Gordon Parks
American, 1912-2006
Ella Watson, American Gothic, Washington, D.C., 1942, printed 1997
gelatin silver print
13 1/4 x 9 5/8 in.
SBMA, Gift of Arthur B. Steinman
2000.50.70
Photo credit diverseeducation.com/article/83248
"I saw that the camera could be a weapon against poverty, against racism, against all sorts of social wrongs. I knew at that point I had to have a camera." - Gordon Parks
Grant Wood - American Gothic
COMMENTS
As the 15th child of black Kansas sharecroppers, Gordon Parks knew poverty. But he didn’t experience virulent racism until he arrived in Washington in 1942 for a fellowship at the Farm Security Administration (FSA). Parks, who would go on to become the first African-American photographer at LIFE, was stunned. “White restaurants made me enter through the back door. White theaters wouldn’t even let me in the door,” he recalled. Refusing to be cowed, Parks searched out older African Americans to document how they dealt with such daily indignities and came across Ella Watson, who worked in the FSA’s building. She told him of her life of struggle, of a father murdered by a lynch mob, of a husband shot to death. He photographed Watson as she went about her day, culminating in his American Gothic, a clear parody of Grant Wood’s iconic 1930 oil painting. It served as an indictment of the treatment of African Americans by accentuating the inequality in “the land of the free” and came to symbolize life in pre-civil-rights America. “What the camera had to do was expose the evils of racism,” Parks later observed, “by showing the people who suffered most under it.”
http://100photos.time.com/photos/gordon-parks-american-gothic
SBMA CURATORIAL LABELS
A legendary and groundbreaking figure in 20th century American culture and society, Gordon Parks was a multifaceted artist who created work in photography, film, music, fiction, poetry, and memoir.

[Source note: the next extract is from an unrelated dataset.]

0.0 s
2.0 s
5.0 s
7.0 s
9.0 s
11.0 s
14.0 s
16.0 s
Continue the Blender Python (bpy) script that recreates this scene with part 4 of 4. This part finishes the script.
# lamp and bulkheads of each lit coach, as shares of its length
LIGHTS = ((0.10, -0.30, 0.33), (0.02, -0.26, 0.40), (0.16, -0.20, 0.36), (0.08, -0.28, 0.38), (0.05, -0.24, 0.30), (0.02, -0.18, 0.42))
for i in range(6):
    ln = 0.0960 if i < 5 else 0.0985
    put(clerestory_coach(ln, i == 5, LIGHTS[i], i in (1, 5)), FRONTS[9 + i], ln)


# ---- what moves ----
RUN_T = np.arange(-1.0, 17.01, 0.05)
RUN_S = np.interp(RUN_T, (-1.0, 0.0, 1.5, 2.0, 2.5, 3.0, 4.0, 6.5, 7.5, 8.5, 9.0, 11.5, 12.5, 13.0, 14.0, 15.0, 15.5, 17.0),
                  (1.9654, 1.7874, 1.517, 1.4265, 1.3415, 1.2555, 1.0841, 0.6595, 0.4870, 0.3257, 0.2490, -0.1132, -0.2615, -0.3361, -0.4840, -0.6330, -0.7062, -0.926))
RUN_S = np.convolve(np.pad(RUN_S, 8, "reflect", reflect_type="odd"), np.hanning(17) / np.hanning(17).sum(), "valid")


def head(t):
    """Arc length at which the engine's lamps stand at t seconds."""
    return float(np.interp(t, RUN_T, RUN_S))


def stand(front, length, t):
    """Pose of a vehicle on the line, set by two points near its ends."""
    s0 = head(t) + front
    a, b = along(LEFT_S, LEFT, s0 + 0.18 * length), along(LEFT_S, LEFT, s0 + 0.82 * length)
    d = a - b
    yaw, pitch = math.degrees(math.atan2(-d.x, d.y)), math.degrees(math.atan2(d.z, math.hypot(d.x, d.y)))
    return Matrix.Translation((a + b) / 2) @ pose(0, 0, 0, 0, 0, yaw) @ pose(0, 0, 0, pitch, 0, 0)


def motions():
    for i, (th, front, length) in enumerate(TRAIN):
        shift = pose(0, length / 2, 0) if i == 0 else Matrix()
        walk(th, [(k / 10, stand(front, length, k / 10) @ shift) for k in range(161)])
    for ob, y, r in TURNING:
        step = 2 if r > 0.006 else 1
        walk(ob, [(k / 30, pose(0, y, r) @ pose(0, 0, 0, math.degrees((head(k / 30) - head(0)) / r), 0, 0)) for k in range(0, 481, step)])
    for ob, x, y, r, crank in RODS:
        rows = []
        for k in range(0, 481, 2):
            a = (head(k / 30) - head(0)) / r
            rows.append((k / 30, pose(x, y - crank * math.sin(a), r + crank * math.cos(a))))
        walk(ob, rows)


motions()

Among the best-known of Parks’s photographs are those in which he depicted the people of his era with a searching humanity and formal power. This is apparent in his renowned portrait of Ella Watson, who was working in Washington, D.C. when Parks met her there in 1942 shortly after he was hired as a federal Farm Security Administration (FSA) photographer.
To create this iconic work, Parks pointedly placed Watson in a stance with props that echo Grant Wood’s "American Gothic" painting. The result is an arresting image that challenges the ideals of freedom, equality and opportunity that the distant US flag represents, and which have been denied to African Americans throughout U.S. history. Yet Watson is not merely a symbol: Parks gives her a presence and individuality that make the work a uniquely penetrating portrait in addition to being incisive social commentary. Parks would continue to photograph people this way throughout his career, creating many indelible images of the Civil Rights era, and of politicians, Hollywood stars, musicians, athletes, and cultural figures, both well-known and not.

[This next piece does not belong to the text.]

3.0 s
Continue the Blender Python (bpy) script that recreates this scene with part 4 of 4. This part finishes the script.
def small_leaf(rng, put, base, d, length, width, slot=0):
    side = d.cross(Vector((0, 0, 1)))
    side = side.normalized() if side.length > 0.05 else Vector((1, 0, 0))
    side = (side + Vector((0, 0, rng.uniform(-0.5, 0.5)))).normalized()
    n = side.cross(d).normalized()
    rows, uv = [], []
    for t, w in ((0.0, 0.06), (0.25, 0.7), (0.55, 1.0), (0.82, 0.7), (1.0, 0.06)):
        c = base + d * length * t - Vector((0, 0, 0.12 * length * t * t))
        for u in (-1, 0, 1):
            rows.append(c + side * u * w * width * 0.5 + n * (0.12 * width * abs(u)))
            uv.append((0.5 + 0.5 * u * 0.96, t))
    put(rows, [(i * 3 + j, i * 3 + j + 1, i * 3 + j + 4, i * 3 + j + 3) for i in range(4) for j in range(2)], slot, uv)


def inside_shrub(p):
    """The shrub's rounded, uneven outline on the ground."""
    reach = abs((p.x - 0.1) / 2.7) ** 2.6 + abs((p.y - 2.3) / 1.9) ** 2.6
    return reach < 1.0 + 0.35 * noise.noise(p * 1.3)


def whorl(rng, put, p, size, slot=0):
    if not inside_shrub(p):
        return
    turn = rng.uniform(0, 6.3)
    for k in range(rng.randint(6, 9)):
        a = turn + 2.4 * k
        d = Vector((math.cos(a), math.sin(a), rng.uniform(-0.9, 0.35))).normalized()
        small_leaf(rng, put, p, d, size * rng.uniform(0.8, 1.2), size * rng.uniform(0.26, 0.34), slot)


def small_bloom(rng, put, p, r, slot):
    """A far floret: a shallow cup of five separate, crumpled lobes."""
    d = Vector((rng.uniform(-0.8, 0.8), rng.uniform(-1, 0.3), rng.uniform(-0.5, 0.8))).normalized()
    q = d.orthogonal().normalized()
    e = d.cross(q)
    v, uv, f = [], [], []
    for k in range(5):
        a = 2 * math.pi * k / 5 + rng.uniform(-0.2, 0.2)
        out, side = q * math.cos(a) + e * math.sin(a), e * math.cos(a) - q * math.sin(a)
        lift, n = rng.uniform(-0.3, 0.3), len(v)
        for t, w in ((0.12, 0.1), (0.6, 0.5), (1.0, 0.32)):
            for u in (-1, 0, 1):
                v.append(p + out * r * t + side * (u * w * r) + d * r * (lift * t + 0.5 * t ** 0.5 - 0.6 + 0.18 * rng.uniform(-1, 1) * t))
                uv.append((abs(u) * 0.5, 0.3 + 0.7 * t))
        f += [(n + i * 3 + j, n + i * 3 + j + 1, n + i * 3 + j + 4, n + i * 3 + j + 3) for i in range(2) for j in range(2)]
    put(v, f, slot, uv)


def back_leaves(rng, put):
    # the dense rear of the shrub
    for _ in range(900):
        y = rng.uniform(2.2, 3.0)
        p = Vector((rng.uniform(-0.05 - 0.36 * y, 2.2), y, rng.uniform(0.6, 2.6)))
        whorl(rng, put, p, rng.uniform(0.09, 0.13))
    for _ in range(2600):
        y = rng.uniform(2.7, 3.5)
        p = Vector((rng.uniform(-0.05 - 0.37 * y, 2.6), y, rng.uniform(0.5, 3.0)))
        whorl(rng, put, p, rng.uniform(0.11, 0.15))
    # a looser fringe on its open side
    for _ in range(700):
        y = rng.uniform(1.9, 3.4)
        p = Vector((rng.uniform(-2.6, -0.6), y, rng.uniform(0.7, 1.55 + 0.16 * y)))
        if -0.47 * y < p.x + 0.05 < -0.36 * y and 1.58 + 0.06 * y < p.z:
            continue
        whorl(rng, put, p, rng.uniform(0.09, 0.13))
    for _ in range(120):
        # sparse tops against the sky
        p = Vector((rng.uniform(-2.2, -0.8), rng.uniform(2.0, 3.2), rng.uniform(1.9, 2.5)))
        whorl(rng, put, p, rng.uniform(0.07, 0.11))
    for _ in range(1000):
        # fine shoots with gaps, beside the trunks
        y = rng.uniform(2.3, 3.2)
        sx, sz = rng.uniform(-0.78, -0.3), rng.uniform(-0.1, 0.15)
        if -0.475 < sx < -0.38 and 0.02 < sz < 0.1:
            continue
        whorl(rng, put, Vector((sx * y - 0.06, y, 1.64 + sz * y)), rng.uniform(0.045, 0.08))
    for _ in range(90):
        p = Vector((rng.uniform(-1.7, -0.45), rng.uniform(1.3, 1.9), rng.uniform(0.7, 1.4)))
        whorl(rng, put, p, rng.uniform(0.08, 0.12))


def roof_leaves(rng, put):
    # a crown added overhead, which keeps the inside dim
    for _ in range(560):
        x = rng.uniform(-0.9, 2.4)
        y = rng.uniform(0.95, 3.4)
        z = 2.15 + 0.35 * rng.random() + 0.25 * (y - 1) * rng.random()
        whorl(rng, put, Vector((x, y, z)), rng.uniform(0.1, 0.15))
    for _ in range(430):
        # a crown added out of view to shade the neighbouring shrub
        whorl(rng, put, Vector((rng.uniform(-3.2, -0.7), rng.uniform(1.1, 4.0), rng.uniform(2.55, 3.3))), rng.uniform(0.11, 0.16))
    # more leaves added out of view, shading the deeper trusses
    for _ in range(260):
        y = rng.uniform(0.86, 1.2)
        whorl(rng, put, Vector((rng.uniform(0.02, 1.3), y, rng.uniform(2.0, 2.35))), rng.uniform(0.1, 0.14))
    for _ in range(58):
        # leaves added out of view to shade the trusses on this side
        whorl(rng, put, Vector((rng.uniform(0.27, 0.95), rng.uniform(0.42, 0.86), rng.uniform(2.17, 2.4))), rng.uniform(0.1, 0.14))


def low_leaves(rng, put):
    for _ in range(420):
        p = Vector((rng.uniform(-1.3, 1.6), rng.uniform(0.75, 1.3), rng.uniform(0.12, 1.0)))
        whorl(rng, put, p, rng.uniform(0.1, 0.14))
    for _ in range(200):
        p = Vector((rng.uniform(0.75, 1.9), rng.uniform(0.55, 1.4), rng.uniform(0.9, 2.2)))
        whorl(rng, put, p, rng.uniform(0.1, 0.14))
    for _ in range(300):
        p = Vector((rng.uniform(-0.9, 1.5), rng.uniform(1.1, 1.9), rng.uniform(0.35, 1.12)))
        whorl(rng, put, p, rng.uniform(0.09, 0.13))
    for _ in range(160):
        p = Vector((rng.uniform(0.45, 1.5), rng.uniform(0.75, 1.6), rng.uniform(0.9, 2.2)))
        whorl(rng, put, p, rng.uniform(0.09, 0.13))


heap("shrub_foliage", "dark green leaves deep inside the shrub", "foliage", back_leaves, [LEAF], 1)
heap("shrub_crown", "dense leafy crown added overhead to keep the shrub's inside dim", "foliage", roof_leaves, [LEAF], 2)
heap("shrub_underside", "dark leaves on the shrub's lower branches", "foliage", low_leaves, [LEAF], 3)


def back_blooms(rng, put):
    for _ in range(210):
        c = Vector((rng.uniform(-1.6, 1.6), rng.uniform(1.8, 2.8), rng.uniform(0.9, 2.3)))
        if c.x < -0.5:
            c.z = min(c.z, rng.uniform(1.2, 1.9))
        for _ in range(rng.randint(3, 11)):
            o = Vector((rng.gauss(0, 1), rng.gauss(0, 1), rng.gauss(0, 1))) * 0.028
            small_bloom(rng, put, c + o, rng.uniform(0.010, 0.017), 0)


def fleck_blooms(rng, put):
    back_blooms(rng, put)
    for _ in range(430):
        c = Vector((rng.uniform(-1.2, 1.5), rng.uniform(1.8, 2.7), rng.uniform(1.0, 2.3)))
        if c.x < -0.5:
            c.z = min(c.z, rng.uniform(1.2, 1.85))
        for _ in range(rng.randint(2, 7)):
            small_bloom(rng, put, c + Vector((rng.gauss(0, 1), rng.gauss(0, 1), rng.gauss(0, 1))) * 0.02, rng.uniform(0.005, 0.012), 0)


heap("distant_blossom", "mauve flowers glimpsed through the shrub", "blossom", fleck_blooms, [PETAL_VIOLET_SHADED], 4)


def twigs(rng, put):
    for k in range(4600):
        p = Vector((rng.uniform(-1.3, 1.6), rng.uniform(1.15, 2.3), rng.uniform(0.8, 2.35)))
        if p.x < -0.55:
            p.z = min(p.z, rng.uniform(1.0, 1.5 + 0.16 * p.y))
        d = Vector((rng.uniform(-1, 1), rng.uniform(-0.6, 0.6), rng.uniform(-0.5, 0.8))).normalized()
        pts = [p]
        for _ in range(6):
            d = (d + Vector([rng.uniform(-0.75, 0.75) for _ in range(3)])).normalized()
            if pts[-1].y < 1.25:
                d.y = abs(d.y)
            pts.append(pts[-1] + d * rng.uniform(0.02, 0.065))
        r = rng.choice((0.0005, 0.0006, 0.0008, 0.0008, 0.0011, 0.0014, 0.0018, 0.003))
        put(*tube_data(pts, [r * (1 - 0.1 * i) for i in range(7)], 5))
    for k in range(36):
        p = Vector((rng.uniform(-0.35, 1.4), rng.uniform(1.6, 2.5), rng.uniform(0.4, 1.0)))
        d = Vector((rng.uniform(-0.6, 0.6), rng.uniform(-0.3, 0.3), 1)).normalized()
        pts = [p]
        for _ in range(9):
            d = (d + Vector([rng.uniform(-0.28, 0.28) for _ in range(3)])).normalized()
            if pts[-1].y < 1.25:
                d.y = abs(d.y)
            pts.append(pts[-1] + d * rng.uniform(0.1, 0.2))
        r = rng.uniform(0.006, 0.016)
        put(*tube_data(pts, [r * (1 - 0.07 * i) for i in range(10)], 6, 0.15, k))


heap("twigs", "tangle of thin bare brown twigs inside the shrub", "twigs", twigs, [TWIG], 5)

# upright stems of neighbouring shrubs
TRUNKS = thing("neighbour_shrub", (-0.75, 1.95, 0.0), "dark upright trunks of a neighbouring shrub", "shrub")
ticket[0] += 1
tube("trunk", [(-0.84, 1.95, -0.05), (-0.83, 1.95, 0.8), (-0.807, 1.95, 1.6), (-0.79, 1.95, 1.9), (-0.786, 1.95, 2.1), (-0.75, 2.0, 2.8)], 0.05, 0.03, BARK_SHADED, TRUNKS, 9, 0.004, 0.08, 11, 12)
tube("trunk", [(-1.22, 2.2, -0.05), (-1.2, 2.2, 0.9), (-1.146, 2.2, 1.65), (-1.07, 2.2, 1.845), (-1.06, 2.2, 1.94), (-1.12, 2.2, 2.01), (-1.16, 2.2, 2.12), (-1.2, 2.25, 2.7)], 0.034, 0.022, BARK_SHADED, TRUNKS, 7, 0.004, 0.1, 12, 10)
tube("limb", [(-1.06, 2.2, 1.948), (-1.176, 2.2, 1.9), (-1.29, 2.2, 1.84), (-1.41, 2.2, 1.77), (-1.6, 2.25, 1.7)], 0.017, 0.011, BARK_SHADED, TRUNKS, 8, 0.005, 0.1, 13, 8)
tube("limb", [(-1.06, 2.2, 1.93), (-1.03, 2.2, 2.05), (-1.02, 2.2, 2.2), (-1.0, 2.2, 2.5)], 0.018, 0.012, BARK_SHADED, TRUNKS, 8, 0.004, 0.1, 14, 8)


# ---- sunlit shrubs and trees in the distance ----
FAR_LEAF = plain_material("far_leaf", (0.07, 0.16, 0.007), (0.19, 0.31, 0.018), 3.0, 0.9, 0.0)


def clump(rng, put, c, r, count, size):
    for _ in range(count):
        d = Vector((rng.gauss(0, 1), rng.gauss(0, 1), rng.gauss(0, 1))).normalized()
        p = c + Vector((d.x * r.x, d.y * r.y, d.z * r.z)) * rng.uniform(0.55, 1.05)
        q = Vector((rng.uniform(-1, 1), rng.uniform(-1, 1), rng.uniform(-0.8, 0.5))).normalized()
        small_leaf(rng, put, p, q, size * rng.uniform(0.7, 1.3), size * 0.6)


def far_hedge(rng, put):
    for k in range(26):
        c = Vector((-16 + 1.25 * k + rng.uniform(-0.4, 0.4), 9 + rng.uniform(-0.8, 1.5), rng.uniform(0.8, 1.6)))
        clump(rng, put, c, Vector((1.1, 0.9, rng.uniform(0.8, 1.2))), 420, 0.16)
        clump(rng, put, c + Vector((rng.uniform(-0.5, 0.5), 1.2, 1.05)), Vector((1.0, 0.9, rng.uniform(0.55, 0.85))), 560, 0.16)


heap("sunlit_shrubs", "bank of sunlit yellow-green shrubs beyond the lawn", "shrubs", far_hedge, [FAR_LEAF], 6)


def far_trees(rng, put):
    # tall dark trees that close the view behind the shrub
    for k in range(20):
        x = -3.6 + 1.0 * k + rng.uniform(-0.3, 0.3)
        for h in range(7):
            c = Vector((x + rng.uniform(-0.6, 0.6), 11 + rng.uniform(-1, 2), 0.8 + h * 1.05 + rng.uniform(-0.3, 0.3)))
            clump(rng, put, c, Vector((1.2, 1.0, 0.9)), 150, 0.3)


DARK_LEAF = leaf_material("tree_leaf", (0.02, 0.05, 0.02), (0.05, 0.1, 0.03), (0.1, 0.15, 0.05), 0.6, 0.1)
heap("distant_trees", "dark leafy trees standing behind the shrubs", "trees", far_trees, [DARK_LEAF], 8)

Born in rural Kansas and spending his youth there and in Minnesota, places where opportunities for African Americans were limited at best, Parks forged an extraordinary career that took him across the globe. Like "American Gothic", the two smaller prints on display date from an early point in Parks’s professional life, but represent another aspect of his work. Stamps on the back of both indicate they were part of a World War II United States Navy project based on the fishing industry on the East Coast. This kind of reportage is like the work Parks would publish in the popular "Life" magazine, where, in an early personal milestone, he became Life’s first African-American photographer. Parks would later excel in shooting series that tackled racism, violence and poverty, while also providing the public enduring images of celebrity and popular culture. In 1954 the Santa Barbara Museum of Art presented a solo exhibition of Gordon Parks’s photographs, one of the artist’s early museum exhibitions, making the presence of these three works in the present exhibition particularly significant.